-- BEGIN Source material --

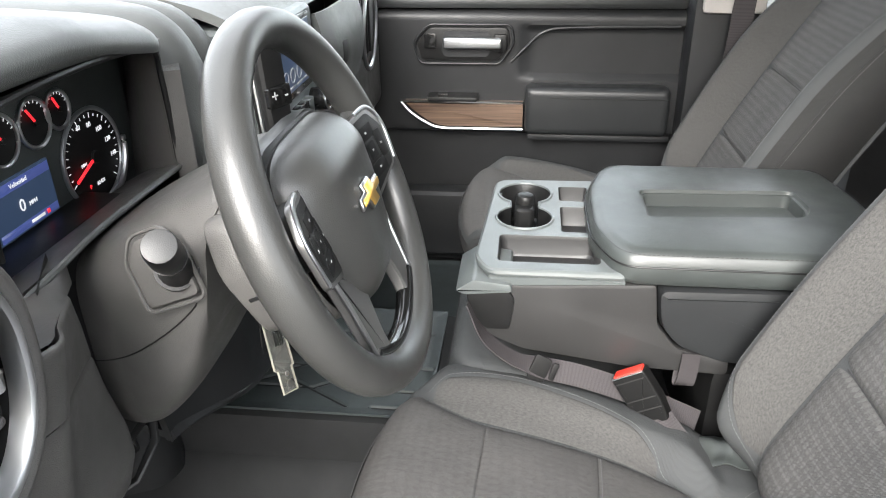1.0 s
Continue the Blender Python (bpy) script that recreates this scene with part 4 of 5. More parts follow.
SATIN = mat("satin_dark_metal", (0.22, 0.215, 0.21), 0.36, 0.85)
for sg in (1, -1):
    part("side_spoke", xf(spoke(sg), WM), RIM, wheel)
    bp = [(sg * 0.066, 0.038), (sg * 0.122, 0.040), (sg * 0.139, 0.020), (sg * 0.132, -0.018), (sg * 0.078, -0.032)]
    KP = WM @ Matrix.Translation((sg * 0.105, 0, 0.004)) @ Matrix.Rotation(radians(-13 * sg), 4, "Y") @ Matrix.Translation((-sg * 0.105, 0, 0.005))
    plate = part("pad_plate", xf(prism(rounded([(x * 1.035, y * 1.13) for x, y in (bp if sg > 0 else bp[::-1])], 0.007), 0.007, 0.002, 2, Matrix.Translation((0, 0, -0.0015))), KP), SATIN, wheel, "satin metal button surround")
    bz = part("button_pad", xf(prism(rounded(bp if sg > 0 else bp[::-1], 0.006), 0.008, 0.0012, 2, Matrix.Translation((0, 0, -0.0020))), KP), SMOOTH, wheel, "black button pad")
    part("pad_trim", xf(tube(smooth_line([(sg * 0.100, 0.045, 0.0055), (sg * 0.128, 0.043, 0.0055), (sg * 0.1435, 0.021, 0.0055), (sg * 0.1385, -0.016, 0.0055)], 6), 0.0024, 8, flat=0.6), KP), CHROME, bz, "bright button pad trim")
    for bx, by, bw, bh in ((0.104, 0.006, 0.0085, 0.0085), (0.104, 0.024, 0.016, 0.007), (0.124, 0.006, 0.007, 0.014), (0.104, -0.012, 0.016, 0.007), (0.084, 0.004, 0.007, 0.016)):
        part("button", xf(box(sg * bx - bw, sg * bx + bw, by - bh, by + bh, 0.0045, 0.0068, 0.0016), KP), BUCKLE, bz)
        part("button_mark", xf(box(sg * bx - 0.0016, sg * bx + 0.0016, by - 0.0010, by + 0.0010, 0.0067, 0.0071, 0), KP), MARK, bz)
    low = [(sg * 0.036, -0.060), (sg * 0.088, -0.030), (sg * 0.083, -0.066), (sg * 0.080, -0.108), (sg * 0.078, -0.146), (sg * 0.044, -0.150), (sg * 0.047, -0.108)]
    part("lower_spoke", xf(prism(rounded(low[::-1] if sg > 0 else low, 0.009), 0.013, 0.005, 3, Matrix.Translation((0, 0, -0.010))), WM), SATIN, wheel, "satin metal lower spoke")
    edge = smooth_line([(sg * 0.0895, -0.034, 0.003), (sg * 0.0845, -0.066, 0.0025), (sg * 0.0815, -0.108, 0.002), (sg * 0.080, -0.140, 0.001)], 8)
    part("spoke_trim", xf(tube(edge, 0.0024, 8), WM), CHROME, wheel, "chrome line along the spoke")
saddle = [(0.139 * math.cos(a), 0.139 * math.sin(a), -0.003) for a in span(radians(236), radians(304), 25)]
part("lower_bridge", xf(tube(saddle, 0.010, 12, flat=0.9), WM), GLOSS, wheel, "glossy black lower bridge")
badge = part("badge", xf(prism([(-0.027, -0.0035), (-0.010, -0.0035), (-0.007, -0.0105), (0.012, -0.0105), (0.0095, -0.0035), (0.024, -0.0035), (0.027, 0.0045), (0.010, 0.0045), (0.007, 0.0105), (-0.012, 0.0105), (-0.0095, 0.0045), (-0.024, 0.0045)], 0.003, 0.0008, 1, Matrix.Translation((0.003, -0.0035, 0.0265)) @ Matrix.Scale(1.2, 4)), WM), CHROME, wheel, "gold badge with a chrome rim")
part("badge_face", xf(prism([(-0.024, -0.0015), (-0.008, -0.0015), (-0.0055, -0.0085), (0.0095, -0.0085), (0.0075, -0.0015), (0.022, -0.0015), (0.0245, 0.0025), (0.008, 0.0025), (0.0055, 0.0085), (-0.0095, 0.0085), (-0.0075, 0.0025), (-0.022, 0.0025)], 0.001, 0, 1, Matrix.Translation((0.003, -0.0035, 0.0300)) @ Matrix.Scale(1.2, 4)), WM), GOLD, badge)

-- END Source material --

#### [Objective]
Images should not appear in the copy; retype the listing above exactly.

#### [Response to the task]
1.0 s
Continue the Blender Python (bpy) script that recreates this scene with part 4 of 5. More parts follow.
SATIN = mat("satin_dark_metal", (0.22, 0.215, 0.21), 0.36, 0.85)
for sg in (1, -1):
    part("side_spoke", xf(spoke(sg), WM), RIM, wheel)
    bp = [(sg * 0.066, 0.038), (sg * 0.122, 0.040), (sg * 0.139, 0.020), (sg * 0.132, -0.018), (sg * 0.078, -0.032)]
    KP = WM @ Matrix.Translation((sg * 0.105, 0, 0.004)) @ Matrix.Rotation(radians(-13 * sg), 4, "Y") @ Matrix.Translation((-sg * 0.105, 0, 0.005))
    plate = part("pad_plate", xf(prism(rounded([(x * 1.035, y * 1.13) for x, y in (bp if sg > 0 else bp[::-1])], 0.007), 0.007, 0.002, 2, Matrix.Translation((0, 0, -0.0015))), KP), SATIN, wheel, "satin metal button surround")
    bz = part("button_pad", xf(prism(rounded(bp if sg > 0 else bp[::-1], 0.006), 0.008, 0.0012, 2, Matrix.Translation((0, 0, -0.0020))), KP), SMOOTH, wheel, "black button pad")
    part("pad_trim", xf(tube(smooth_line([(sg * 0.100, 0.045, 0.0055), (sg * 0.128, 0.043, 0.0055), (sg * 0.1435, 0.021, 0.0055), (sg * 0.1385, -0.016, 0.0055)], 6), 0.0024, 8, flat=0.6), KP), CHROME, bz, "bright button pad trim")
    for bx, by, bw, bh in ((0.104, 0.006, 0.0085, 0.0085), (0.104, 0.024, 0.016, 0.007), (0.124, 0.006, 0.007, 0.014), (0.104, -0.012, 0.016, 0.007), (0.084, 0.004, 0.007, 0.016)):
        part("button", xf(box(sg * bx - bw, sg * bx + bw, by - bh, by + bh, 0.0045, 0.0068, 0.0016), KP), BUCKLE, bz)
        part("button_mark", xf(box(sg * bx - 0.0016, sg * bx + 0.0016, by - 0.0010, by + 0.0010, 0.0067, 0.0071, 0), KP), MARK, bz)
    low = [(sg * 0.036, -0.060), (sg * 0.088, -0.030), (sg * 0.083, -0.066), (sg * 0.080, -0.108), (sg * 0.078, -0.146), (sg * 0.044, -0.150), (sg * 0.047, -0.108)]
    part("lower_spoke", xf(prism(rounded(low[::-1] if sg > 0 else low, 0.009), 0.013, 0.005, 3, Matrix.Translation((0, 0, -0.010))), WM), SATIN, wheel, "satin metal lower spoke")
    edge = smooth_line([(sg * 0.0895, -0.034, 0.003), (sg * 0.0845, -0.066, 0.0025), (sg * 0.0815, -0.108, 0.002), (sg * 0.080, -0.140, 0.001)], 8)
    part("spoke_trim", xf(tube(edge, 0.0024, 8), WM), CHROME, wheel, "chrome line along the spoke")
saddle = [(0.139 * math.cos(a), 0.139 * math.sin(a), -0.003) for a in span(radians(236), radians(304), 25)]
part("lower_bridge", xf(tube(saddle, 0.010, 12, flat=0.9), WM), GLOSS, wheel, "glossy black lower bridge")
badge = part("badge", xf(prism([(-0.027, -0.0035), (-0.010, -0.0035), (-0.007, -0.0105), (0.012, -0.0105), (0.0095, -0.0035), (0.024, -0.0035), (0.027, 0.0045), (0.010, 0.0045), (0.007, 0.0105), (-0.012, 0.0105), (-0.0095, 0.0045), (-0.024, 0.0045)], 0.003, 0.0008, 1, Matrix.Translation((0.003, -0.0035, 0.0265)) @ Matrix.Scale(1.2, 4)), WM), CHROME, wheel, "gold badge with a chrome rim")
part("badge_face", xf(prism([(-0.024, -0.0015), (-0.008, -0.0015), (-0.0055, -0.0085), (0.0095, -0.0085), (0.0075, -0.0015), (0.022, -0.0015), (0.0245, 0.0025), (0.008, 0.0025), (0.0055, 0.0085), (-0.0095, 0.0085), (-0.0075, 0.0025), (-0.022, 0.0025)], 0.001, 0, 1, Matrix.Translation((0.003, -0.0035, 0.0300)) @ Matrix.Scale(1.2, 4)), WM), GOLD, badge)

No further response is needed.